In the Coastal Community Bank case, the indicted insiders allegedly defrauded the U.S. Government’s Temporary Liquidity Guarantee Program or TLGP, which was created in 2008 to encourage bank lending using a federal guarantee to backstop the loan. The defendants allegedly attempted to avoid foreclosure on their stockholdings in Coastal by another lender by fraudulently arranging for a TLGP guaranteed loan to repay the original loan.

Allegations of insider abuse—using bank resources or power for personal gain—has always been the subject of regulatory scrutiny and was a major factor in the criminal cases brought as a result of the S&L crisis in the late 1980s and early 1990s. The FDIC and other bank regulatory agencies most often have used the power conferred by the Federal Deposit Insurance Act in seeking monetary damages, restitution, asset freezes, civil money penalties, and removal and prohibition orders.

Perspective on the cases

Over the years, cases of egregious insider abuse have been addressed most often through a combination of one or more of these procedural tools. However, these cases take time to wend their way through the administrative adjudication process and the use of criminal statutes, as in the Premier Bank case, makes this an attractive alternative, especially when an institution like SIGTARP can be the investigating agency.

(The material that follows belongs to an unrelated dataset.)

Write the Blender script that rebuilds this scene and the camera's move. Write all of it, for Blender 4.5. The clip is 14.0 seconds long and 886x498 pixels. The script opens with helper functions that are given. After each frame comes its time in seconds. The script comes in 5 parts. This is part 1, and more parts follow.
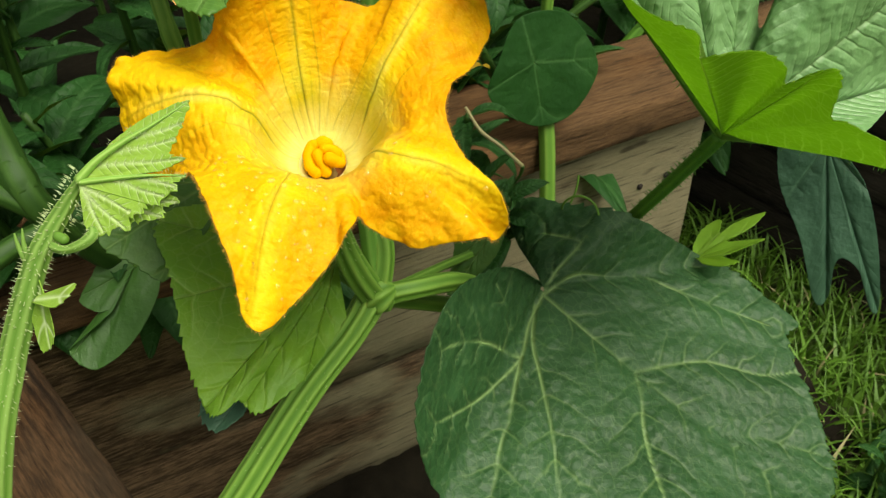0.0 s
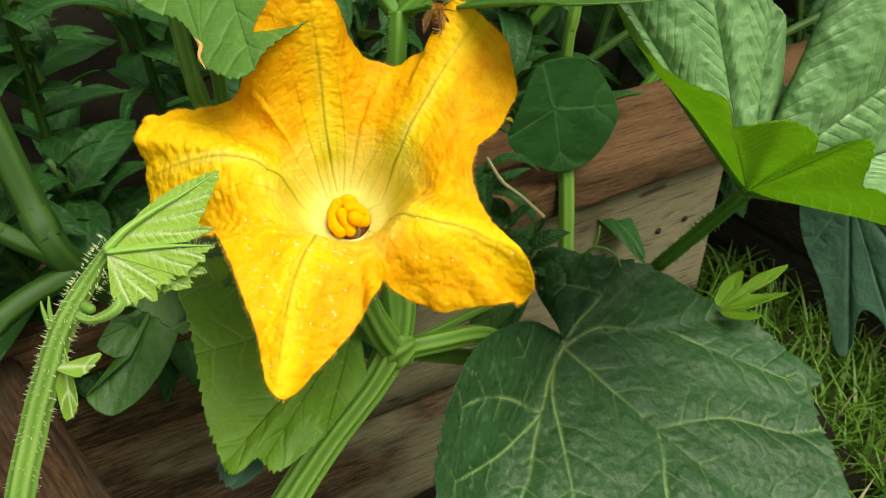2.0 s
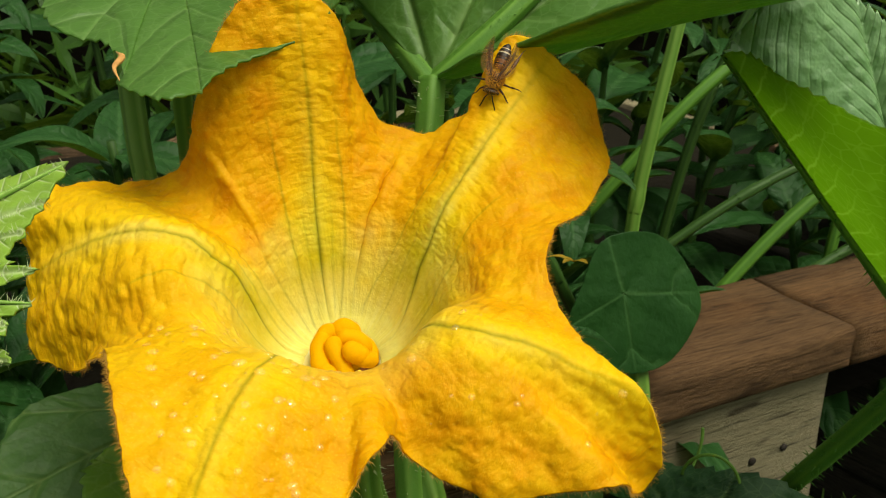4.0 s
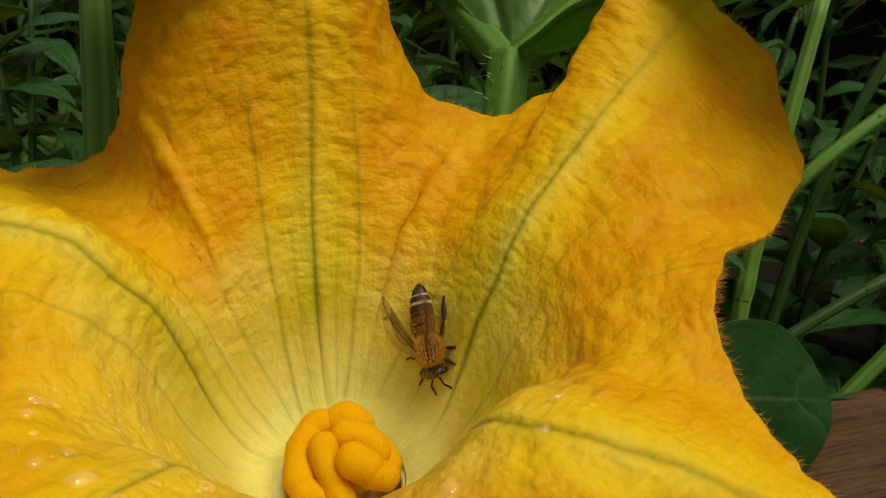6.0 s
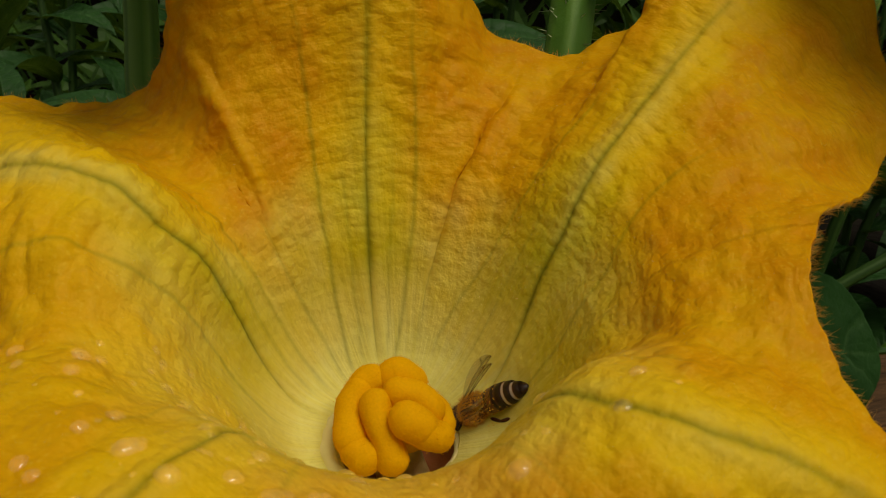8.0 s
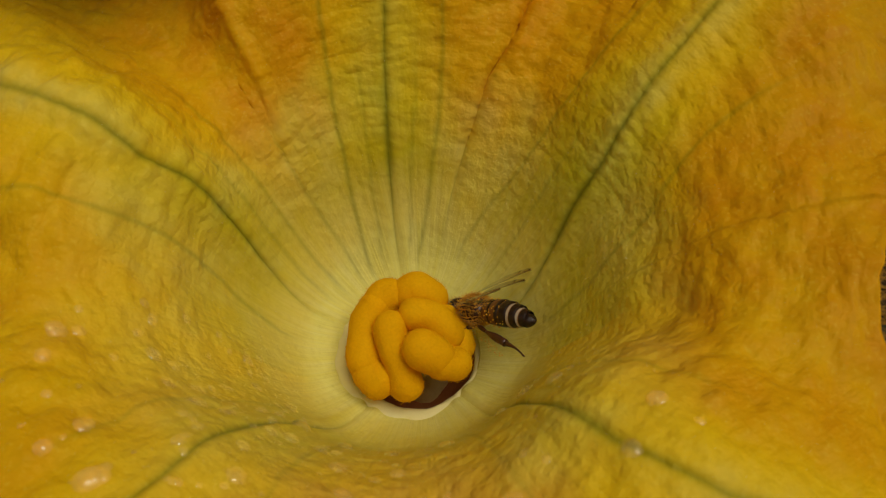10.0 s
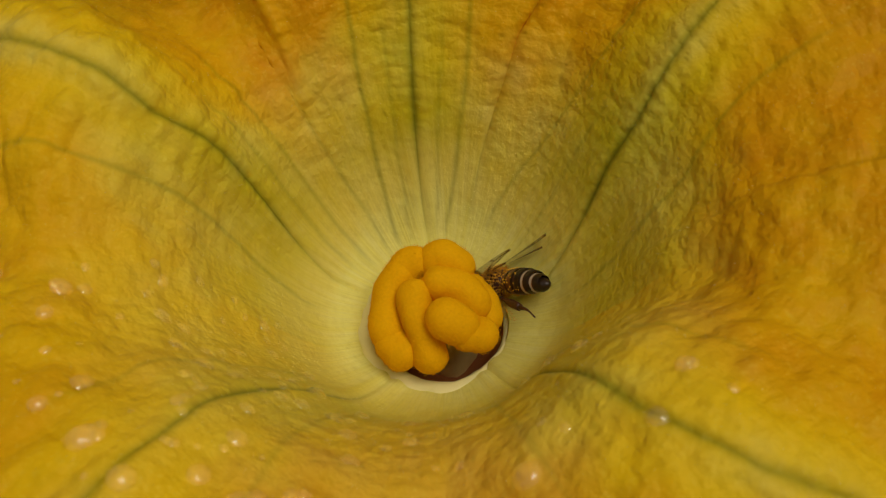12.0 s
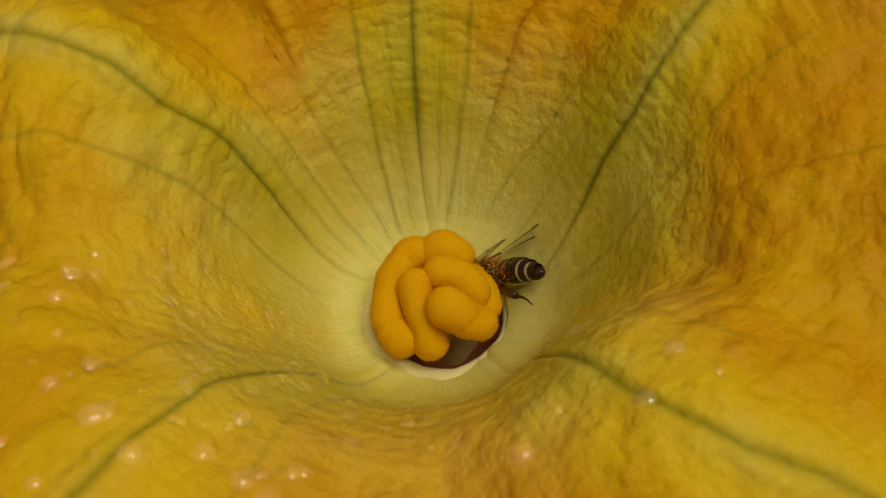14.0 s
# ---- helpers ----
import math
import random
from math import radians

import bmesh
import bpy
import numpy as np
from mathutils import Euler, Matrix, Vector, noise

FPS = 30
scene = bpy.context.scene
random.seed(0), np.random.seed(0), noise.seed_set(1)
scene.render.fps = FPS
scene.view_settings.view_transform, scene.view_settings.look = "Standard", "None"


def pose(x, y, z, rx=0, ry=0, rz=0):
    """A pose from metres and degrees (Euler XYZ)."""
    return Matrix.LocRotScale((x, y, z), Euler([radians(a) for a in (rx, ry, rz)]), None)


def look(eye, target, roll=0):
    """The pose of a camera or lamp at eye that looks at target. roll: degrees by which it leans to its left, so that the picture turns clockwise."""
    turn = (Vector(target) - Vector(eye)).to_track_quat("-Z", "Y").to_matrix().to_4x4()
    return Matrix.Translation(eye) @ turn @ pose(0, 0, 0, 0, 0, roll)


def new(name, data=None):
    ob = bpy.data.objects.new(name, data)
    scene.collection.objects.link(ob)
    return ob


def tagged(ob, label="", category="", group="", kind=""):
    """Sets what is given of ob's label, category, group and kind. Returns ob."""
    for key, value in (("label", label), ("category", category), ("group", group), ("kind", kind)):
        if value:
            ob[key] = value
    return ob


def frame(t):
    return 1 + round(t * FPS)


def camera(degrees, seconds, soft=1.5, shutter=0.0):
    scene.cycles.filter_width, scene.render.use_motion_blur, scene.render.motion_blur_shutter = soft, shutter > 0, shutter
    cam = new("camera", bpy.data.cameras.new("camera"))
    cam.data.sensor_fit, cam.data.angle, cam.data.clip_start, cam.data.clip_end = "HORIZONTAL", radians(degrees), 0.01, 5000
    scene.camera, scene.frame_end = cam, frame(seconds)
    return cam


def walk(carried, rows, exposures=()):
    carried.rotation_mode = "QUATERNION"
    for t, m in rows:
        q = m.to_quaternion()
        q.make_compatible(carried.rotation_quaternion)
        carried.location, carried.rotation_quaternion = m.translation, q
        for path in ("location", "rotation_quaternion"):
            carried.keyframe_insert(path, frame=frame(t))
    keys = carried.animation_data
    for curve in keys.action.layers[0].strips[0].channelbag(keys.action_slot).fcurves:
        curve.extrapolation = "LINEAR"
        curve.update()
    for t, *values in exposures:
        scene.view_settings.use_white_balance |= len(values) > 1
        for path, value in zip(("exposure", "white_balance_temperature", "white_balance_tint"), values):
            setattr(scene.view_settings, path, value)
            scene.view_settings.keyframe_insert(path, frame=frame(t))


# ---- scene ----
cam = camera(55.0, 14.0, 0.9)
# seconds, eye, yaw, pitch, lean to the left
PATH = [
    (0, 0.00575, 0.00450, 0.75107, 0.844, -40.081, -0.697),
    (0.5, 0.00259, 0.01331, 0.75133, 1.772, -38.950, -0.912),
    (1, 0.00229, 0.01500, 0.75091, 1.848, -38.603, -0.804),
    (1.5, 0.00113, 0.01455, 0.75515, 1.798, -38.505, -0.639),
    (2, 0.00172, 0.01276, 0.75788, 1.833, -38.207, -0.599),
    (2.5, 0.00221, 0.00603, 0.74955, 1.857, -37.399, -0.191),
    (3, -0.01118, 0.03757, 0.72878, 1.886, -33.213, -0.098),
    (3.5, -0.00722, 0.06373, 0.68856, 2.592, -26.516, -0.573),
    (3.7, -0.00394, 0.07096, 0.68272, 3.284, -24.007, -0.867),
    (5.8, -0.00944, 0.14487, 0.64840, 8.604, -14.207, 0.206),
    (6, -0.00982, 0.14569, 0.64604, 8.990, -14.433, 0.073),
    (6.5, -0.01149, 0.14544, 0.64429, 9.241, -15.032, 0.610),
    (7, -0.01582, 0.14949, 0.64327, 9.728, -15.989, 0.754),
    (7.5, -0.01534, 0.15006, 0.64070, 10.193, -17.469, 0.389),
    (7.7, -0.01469, 0.15016, 0.64242, 10.801, -17.546, 0.383),
    (9.8, -0.01258, 0.16887, 0.65762, 13.772, -35.724, 2.415),
    (10, -0.01307, 0.16882, 0.65802, 16.431, -35.699, 0.494),
    (10.5, -0.01443, 0.16583, 0.65349, 20.722, -36.230, -1.538),
    (11, -0.01221, 0.16780, 0.65553, 20.860, -36.137, -1.675),
    (11.5, -0.01246, 0.16888, 0.65267, 20.830, -36.130, -1.694),
    (12, -0.01129, 0.17111, 0.65385, 20.559, -36.331, -1.528),
    (12.5, -0.00924, 0.17046, 0.65497, 20.829, -36.523, -1.609),
    (13, -0.00989, 0.16939, 0.65447, 20.761, -36.597, -1.423),
    (13.5, -0.00929, 0.16932, 0.65409, 20.927, -36.511, -1.499),
    (14, -0.00996, 0.16950, 0.65463, 21.181, -36.645, -1.696),
]


def camera_pose(x, y, z, yaw, pitch, lean):
    a, b = radians(yaw), radians(pitch)
    ahead = Vector((-math.sin(a) * math.cos(b), math.cos(a) * math.cos(b), math.sin(b)))
    eye = Vector((x, y, z))
    return look(eye, eye + ahead, lean)


# seconds, stops, kelvin, tint
EXPOSURES = [
    (0, 0.37, 6500, 4), (3.0, 0.34, 6500, 4), (3.7, 0.11, 6500, 4), (5.8, -0.60, 6600, 12), (6.8, -0.76, 6700, 14), (7.7, -1.07, 6800, 16),
    (9.8, -1.32, 6600, 15), (10.5, -1.15, 6600, 15), (12.0, -1.25, 6600, 15), (14.0, -1.25, 6600, 15),
]
walk(cam, [(row[0], camera_pose(*row[1:])) for row in PATH], EXPOSURES)
cam.data.dof.use_dof = True
cam.data.dof.focus_distance = 0.128
cam.data.dof.aperture_fstop = 115

# ---- light: a bright overcast sky ----
world = bpy.data.worlds.new("overcast_sky")
scene.world = world
world.use_nodes = True
sky = world.node_tree.nodes.new("ShaderNodeTexSky")
sky.sky_type, sky.sun_disc = "NISHITA", False
sky.sun_elevation, sky.sun_rotation = radians(62), radians(124)
sky.air_density, sky.dust_density, sky.ozone_density = 1.0, 4.0, 1.0
background = world.node_tree.nodes["Background"]
background.inputs["Strength"].default_value = 0.13
clouded = world.node_tree.nodes.new("ShaderNodeHueSaturation")
clouded.inputs["Saturation"].default_value = 0.15
world.node_tree.links.new(sky.outputs["Color"], clouded.inputs["Color"])
warm = world.node_tree.nodes.new("ShaderNodeMix")
warm.data_type, warm.blend_type = "RGBA", "MULTIPLY"
warm.inputs[0].default_value, warm.inputs[7].default_value = 1.0, (1.0, 0.97, 0.82, 1)
world.node_tree.links.new(clouded.outputs["Color"], warm.inputs[6])
world.node_tree.links.new(warm.outputs[2], background.inputs["Color"])
sun = new("sun", bpy.data.lights.new("sun", "SUN"))
sun.data.energy, sun.data.angle, sun.data.color = 3.3, radians(36), (1.0, 0.95, 0.78)
sun.matrix_world = look((0.70, -0.28, 2.1), (0, 0.2, 0.5))


# ---- materials ----
def material(name):
    m = bpy.data.materials.new(name)
    m.use_nodes = True
    return m, m.node_tree.nodes, m.node_tree.links, m.node_tree.nodes["Principled BSDF"]


def node(nodes, kind, **values):
    n = nodes.new(kind)
    for key, value in values.items():
        n.inputs[key.replace("_", " ")].default_value = value
    return n


def ramp(nodes, links, fac, *stops):
    r = nodes.new("ShaderNodeValToRGB")
    while len(r.color_ramp.elements) < len(stops):
        r.color_ramp.elements.new(0.5)
    for e, (p, c) in zip(r.color_ramp.elements, stops):
        e.position, e.color = p, (*c, 1) if len(c) == 3 else c
    links.new(fac, r.inputs["Fac"])
    return r.outputs["Color"]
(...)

These two indictments make it very clear that using an FDIC-insured bank, and the availability of federal programs offered to banks, for personal gain ultimately attracts a federal investigation and in the most egregious cases criminal prosecution of the insiders involved. As far as the FDIC is concerned, it is always on the lookout for situations with which they can make an example for the financial community.

These two cases fit that bill very nicely.